Entries from a dataset

_ _ _ _

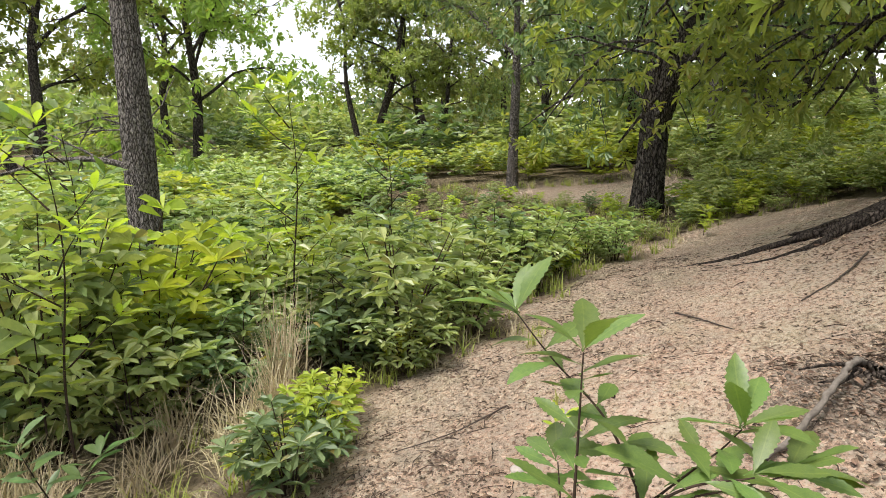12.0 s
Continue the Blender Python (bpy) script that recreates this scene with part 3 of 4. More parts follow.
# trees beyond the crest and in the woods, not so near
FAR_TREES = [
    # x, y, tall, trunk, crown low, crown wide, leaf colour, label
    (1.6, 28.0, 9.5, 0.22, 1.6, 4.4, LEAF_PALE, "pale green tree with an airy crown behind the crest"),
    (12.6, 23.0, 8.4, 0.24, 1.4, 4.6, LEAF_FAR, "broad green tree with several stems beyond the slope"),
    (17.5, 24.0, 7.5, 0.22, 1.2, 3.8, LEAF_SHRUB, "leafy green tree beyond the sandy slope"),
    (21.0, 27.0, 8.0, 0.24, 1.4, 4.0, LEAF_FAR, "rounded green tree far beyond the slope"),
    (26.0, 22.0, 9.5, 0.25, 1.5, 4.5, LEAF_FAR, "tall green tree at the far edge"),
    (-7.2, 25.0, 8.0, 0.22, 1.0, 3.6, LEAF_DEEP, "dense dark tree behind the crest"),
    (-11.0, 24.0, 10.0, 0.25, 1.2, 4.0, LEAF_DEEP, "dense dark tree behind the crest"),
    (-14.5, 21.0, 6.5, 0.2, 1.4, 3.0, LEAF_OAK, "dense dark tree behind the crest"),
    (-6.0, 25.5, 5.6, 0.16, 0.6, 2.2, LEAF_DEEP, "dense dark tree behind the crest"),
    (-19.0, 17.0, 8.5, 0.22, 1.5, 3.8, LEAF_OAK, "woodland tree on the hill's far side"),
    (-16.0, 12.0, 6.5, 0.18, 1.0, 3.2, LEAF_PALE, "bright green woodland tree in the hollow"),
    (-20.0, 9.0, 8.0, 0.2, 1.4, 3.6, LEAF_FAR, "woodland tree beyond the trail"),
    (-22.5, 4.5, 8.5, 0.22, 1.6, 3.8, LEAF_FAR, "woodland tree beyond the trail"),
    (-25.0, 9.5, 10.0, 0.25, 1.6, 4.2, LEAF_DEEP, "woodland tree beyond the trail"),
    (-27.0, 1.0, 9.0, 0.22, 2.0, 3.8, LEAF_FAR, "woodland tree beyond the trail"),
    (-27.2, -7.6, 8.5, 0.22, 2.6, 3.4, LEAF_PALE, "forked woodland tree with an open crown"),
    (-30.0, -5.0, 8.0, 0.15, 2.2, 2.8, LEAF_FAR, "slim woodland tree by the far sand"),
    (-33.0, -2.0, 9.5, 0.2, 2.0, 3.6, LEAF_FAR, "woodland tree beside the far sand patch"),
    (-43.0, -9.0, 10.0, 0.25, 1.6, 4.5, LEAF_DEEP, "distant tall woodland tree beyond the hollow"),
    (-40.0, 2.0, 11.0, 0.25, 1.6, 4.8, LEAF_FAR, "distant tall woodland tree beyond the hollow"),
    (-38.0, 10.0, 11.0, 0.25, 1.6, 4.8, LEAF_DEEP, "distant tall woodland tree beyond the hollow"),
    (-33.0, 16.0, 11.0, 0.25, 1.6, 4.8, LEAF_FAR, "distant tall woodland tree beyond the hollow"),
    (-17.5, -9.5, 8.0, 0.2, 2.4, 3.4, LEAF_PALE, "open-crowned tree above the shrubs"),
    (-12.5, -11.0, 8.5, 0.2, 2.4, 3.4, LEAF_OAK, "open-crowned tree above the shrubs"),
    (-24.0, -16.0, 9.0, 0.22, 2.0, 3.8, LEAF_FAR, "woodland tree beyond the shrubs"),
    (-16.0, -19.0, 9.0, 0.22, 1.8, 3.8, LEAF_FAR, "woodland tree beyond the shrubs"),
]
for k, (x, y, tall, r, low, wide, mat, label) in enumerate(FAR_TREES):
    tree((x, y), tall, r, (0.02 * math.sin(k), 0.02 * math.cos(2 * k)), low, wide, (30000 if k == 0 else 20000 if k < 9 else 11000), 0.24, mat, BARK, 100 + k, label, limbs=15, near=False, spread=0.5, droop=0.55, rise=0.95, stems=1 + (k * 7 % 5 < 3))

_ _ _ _

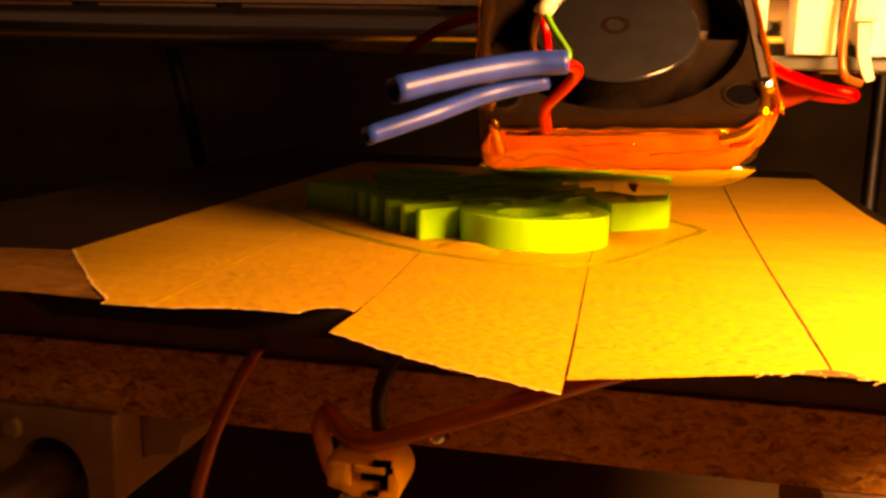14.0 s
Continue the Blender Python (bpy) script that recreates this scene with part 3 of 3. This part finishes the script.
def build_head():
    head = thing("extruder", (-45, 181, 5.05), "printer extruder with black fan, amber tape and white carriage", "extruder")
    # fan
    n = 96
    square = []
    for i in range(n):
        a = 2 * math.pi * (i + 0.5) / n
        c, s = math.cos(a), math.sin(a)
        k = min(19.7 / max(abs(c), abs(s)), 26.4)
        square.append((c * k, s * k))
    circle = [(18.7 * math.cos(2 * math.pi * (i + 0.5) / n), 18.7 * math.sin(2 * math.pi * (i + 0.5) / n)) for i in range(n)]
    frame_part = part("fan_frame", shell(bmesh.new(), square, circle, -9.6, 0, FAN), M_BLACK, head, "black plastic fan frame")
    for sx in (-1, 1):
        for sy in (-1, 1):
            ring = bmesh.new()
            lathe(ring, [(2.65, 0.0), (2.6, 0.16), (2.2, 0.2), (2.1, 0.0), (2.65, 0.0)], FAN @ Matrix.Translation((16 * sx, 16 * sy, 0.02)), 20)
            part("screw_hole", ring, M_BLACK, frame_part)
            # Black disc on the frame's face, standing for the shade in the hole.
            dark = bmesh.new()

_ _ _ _

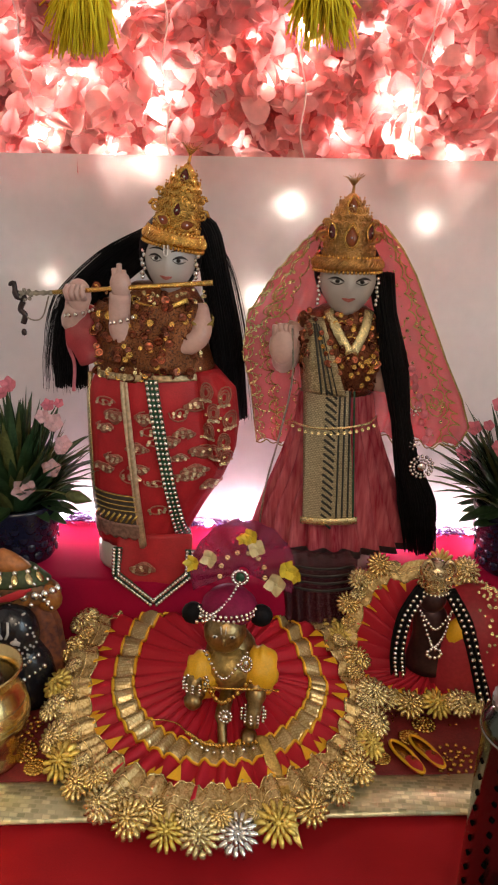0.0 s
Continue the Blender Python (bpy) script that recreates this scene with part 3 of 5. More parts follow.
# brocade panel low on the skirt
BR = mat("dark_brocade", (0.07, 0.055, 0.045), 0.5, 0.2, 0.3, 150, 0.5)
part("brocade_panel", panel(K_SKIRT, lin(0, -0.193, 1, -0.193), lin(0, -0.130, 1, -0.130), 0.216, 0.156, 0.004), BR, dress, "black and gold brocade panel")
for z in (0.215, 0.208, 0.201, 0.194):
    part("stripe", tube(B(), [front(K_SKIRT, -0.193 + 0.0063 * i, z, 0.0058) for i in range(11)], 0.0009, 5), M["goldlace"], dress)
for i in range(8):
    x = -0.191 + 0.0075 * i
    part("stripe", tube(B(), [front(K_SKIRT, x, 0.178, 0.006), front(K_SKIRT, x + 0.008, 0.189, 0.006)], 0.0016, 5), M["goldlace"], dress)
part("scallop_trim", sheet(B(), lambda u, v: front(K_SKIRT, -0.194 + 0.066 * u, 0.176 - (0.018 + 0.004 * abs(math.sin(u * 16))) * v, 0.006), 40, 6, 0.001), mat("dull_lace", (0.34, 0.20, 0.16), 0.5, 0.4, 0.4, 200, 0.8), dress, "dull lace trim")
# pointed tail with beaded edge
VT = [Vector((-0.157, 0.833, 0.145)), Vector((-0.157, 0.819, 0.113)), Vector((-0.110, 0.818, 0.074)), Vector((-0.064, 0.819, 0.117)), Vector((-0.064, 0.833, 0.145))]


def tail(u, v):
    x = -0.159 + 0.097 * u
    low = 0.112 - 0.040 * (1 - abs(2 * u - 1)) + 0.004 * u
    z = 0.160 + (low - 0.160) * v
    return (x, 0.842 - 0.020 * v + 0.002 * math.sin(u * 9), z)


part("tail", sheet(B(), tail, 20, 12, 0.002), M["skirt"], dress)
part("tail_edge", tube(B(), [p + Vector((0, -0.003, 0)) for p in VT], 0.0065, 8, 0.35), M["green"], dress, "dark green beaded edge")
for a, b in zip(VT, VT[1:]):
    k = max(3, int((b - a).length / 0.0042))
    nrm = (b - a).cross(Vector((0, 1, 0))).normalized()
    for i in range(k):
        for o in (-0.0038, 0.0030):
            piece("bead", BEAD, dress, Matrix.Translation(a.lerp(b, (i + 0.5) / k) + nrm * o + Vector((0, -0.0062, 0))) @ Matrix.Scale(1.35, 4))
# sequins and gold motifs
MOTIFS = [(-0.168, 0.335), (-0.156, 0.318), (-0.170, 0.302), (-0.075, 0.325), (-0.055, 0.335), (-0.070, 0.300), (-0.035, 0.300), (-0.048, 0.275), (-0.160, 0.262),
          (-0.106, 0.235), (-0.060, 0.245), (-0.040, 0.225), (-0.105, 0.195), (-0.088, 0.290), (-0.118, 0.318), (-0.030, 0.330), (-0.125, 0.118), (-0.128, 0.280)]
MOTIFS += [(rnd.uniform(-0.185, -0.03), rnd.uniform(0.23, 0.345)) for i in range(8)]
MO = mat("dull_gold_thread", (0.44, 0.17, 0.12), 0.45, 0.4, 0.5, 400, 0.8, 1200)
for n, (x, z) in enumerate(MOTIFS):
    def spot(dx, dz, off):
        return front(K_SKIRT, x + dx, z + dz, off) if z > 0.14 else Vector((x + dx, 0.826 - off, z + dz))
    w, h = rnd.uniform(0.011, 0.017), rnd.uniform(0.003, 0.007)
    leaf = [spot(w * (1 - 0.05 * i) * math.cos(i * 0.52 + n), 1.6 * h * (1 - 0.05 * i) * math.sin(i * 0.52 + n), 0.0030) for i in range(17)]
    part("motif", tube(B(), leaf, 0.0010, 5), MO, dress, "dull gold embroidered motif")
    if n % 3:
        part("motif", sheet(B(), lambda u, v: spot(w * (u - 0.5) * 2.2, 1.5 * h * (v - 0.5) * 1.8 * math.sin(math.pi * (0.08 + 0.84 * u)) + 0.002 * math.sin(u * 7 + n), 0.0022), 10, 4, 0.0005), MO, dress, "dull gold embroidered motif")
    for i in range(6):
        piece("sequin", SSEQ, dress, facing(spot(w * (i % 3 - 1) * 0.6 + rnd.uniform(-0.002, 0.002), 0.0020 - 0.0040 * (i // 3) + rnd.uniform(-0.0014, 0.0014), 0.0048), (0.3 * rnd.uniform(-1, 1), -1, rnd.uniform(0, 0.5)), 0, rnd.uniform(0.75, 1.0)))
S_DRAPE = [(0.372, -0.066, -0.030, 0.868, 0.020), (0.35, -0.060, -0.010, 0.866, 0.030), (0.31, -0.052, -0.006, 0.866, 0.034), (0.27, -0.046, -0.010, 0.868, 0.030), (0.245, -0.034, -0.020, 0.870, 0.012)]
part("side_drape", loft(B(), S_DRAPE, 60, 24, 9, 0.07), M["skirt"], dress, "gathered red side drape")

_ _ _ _

Exercise directions
Retype, exactly and in full, the lines above from the one containing "5. More parts follow." through the one containing "return (x, 0.842".

Reply
Continue the Blender Python (bpy) script that recreates this scene with part 3 of 5. More parts follow.
# brocade panel low on the skirt
BR = mat("dark_brocade", (0.07, 0.055, 0.045), 0.5, 0.2, 0.3, 150, 0.5)
part("brocade_panel", panel(K_SKIRT, lin(0, -0.193, 1, -0.193), lin(0, -0.130, 1, -0.130), 0.216, 0.156, 0.004), BR, dress, "black and gold brocade panel")
for z in (0.215, 0.208, 0.201, 0.194):
    part("stripe", tube(B(), [front(K_SKIRT, -0.193 + 0.0063 * i, z, 0.0058) for i in range(11)], 0.0009, 5), M["goldlace"], dress)
for i in range(8):
    x = -0.191 + 0.0075 * i
    part("stripe", tube(B(), [front(K_SKIRT, x, 0.178, 0.006), front(K_SKIRT, x + 0.008, 0.189, 0.006)], 0.0016, 5), M["goldlace"], dress)
part("scallop_trim", sheet(B(), lambda u, v: front(K_SKIRT, -0.194 + 0.066 * u, 0.176 - (0.018 + 0.004 * abs(math.sin(u * 16))) * v, 0.006), 40, 6, 0.001), mat("dull_lace", (0.34, 0.20, 0.16), 0.5, 0.4, 0.4, 200, 0.8), dress, "dull lace trim")
# pointed tail with beaded edge
VT = [Vector((-0.157, 0.833, 0.145)), Vector((-0.157, 0.819, 0.113)), Vector((-0.110, 0.818, 0.074)), Vector((-0.064, 0.819, 0.117)), Vector((-0.064, 0.833, 0.145))]


def tail(u, v):
    x = -0.159 + 0.097 * u
    low = 0.112 - 0.040 * (1 - abs(2 * u - 1)) + 0.004 * u
    z = 0.160 + (low - 0.160) * v
    return (x, 0.842 - 0.020 * v + 0.002 * math.sin(u * 9), z)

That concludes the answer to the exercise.